# Set exercise:
Using the listing below, report all lines holding the word "Blender".

# start of Data supplied

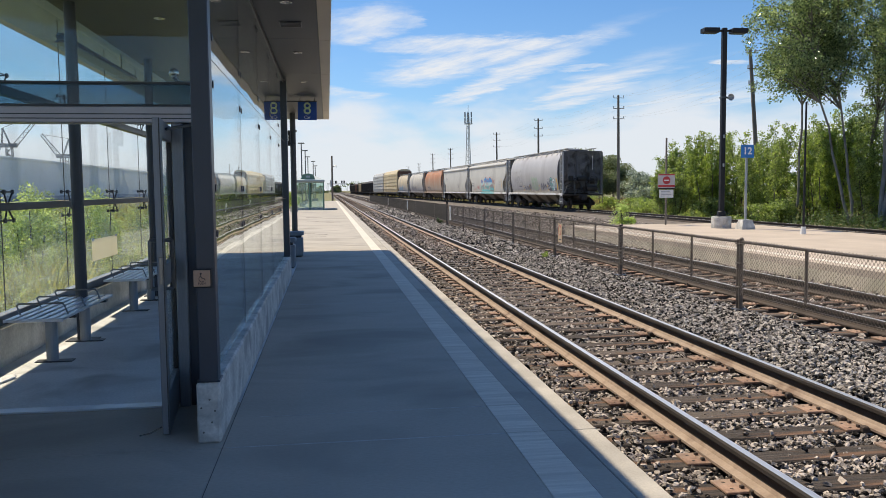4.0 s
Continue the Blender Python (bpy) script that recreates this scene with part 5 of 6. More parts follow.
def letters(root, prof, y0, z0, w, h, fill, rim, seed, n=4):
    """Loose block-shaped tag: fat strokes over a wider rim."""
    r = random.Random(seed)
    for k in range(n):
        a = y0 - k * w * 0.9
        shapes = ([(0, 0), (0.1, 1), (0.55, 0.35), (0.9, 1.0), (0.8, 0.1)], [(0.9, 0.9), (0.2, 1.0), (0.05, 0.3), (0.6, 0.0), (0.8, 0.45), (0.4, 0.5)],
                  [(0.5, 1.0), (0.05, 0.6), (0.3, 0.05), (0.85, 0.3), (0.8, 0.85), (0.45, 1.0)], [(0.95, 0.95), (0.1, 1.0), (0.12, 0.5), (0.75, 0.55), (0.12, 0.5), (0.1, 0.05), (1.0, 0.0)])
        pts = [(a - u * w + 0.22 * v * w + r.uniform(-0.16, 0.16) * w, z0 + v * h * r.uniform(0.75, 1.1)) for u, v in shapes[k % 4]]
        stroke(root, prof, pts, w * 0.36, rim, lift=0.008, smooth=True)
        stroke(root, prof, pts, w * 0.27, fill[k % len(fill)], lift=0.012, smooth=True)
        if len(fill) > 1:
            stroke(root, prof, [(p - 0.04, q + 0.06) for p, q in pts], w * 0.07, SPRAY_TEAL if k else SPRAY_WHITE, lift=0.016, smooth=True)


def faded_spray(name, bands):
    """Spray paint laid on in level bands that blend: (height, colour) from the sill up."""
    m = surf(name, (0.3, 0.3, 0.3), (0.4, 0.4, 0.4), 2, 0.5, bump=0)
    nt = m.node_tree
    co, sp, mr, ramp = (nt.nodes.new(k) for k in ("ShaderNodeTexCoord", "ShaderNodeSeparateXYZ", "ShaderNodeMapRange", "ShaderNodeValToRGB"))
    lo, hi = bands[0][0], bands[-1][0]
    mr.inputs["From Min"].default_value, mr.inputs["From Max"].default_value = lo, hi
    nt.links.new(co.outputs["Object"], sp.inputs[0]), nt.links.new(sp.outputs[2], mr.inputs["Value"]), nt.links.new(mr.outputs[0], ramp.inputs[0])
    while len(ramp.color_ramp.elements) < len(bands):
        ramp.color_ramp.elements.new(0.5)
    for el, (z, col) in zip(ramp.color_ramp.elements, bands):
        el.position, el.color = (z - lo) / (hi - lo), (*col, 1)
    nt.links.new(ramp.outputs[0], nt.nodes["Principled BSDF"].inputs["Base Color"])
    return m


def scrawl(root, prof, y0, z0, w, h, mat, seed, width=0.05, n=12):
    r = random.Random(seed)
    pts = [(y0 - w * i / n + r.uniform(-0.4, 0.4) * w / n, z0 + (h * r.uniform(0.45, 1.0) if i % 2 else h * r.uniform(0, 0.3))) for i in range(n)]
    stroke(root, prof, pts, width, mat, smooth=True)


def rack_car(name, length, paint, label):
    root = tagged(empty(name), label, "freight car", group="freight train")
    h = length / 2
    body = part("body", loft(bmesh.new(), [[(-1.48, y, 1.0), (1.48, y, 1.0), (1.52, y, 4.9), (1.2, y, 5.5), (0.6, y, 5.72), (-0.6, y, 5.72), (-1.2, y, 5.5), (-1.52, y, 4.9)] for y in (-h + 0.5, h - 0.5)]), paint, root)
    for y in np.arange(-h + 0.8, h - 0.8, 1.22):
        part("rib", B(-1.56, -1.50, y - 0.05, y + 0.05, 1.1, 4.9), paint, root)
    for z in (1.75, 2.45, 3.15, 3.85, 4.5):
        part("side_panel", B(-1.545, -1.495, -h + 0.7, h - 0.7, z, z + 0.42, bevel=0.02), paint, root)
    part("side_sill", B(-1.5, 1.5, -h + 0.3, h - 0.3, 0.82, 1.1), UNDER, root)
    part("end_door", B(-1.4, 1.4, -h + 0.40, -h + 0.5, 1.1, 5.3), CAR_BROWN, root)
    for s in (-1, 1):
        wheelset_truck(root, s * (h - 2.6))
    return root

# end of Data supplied
# start of Data supplied

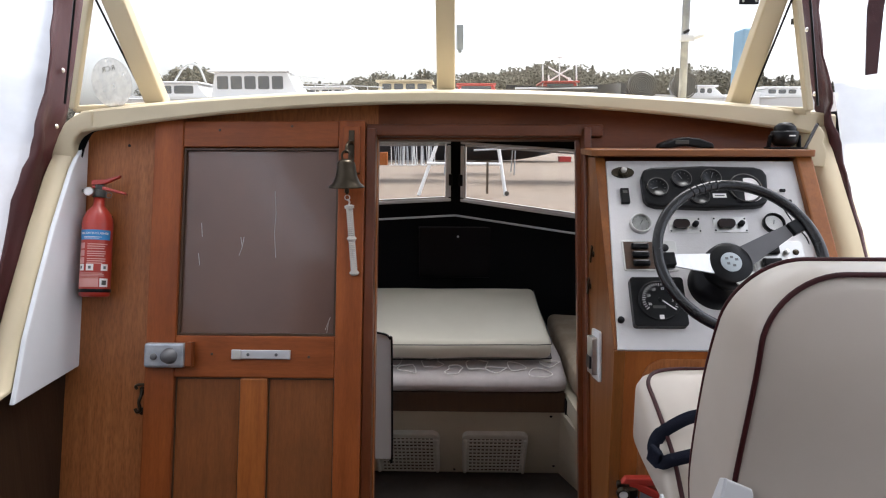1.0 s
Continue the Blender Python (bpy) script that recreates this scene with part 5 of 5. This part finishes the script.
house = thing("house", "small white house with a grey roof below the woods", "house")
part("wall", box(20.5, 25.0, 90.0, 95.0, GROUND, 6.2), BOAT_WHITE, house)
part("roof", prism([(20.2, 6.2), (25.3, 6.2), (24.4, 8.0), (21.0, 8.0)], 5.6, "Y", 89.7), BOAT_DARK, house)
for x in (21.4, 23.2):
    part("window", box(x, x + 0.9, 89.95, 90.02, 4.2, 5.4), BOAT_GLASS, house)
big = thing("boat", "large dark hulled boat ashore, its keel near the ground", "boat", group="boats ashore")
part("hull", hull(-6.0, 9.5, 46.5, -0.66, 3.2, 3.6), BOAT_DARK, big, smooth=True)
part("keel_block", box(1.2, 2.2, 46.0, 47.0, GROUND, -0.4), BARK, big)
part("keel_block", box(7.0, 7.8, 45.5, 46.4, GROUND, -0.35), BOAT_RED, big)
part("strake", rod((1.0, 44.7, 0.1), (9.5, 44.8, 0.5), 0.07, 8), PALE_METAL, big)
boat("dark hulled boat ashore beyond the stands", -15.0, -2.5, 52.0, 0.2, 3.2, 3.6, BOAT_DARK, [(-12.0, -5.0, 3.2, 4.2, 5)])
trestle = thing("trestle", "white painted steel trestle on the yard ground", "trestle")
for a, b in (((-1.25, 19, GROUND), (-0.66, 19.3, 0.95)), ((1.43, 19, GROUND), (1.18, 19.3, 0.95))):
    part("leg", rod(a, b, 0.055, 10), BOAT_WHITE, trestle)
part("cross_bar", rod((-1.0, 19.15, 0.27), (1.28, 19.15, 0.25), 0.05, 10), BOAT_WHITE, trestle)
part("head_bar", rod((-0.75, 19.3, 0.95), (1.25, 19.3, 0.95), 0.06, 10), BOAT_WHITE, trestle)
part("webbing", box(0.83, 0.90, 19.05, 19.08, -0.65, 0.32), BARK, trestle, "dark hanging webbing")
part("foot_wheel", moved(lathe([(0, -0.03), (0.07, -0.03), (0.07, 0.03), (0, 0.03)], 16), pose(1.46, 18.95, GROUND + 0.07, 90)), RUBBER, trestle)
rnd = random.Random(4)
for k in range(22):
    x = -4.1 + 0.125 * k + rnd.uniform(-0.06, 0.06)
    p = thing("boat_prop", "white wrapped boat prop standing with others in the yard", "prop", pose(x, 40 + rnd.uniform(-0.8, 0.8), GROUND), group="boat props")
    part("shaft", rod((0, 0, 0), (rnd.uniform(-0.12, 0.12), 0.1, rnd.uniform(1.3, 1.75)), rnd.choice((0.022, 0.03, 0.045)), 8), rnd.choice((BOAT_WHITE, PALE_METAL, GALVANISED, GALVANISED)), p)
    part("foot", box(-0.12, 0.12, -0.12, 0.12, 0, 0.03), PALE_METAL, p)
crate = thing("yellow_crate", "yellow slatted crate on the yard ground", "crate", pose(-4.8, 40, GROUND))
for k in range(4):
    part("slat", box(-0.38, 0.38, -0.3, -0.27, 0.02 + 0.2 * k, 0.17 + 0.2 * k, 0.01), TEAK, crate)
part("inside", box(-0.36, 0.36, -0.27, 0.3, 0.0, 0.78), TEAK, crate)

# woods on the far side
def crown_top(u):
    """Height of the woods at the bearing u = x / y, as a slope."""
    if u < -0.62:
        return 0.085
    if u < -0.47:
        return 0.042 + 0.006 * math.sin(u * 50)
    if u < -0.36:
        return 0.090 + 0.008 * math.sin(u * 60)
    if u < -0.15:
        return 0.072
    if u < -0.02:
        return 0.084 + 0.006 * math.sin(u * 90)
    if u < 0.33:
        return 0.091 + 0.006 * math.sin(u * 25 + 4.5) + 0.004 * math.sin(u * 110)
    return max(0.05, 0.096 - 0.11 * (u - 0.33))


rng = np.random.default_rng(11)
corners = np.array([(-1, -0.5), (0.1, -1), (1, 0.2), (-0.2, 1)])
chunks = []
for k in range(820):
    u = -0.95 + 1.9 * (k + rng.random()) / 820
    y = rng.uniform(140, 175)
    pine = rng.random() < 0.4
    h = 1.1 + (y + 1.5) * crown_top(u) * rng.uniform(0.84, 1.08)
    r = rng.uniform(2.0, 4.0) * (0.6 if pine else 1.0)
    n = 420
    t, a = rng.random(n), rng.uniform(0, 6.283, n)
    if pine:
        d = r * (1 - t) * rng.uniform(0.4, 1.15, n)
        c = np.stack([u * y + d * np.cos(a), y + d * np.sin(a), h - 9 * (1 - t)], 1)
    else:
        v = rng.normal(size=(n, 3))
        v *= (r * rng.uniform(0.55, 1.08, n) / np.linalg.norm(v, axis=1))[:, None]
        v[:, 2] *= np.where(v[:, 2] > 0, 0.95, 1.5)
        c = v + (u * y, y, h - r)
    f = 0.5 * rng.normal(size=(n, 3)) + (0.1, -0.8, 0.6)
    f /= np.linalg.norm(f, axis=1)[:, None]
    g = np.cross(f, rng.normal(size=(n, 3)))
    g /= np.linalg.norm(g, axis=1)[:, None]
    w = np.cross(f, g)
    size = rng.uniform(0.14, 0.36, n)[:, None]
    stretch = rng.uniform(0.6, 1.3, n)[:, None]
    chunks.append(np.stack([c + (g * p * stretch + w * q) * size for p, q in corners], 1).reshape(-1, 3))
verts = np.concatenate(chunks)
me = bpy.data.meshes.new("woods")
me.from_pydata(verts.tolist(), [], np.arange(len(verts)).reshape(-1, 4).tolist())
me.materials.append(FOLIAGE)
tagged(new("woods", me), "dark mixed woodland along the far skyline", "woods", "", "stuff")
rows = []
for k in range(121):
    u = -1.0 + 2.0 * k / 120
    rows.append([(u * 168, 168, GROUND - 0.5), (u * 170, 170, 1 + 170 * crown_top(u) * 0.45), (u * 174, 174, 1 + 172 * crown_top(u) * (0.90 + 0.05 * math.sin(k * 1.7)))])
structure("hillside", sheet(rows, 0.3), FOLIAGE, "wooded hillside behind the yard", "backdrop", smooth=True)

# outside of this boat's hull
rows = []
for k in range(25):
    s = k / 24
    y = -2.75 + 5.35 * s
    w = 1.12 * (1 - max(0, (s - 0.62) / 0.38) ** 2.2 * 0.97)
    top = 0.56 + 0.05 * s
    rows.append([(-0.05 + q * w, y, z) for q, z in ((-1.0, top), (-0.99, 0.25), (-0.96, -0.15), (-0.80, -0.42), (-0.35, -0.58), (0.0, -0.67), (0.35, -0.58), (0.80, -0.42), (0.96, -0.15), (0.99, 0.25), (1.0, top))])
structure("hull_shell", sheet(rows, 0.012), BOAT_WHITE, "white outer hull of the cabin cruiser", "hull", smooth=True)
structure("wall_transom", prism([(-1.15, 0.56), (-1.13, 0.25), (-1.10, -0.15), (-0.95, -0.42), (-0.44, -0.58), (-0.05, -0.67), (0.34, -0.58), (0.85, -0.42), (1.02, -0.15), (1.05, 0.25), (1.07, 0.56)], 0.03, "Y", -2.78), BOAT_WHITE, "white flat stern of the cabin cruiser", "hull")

# end of Data supplied

# Answer to the problem:
Continue the Blender Python (bpy) script that recreates this scene with part 5 of 6. More parts follow.
Continue the Blender Python (bpy) script that recreates this scene with part 5 of 5. This part finishes the script.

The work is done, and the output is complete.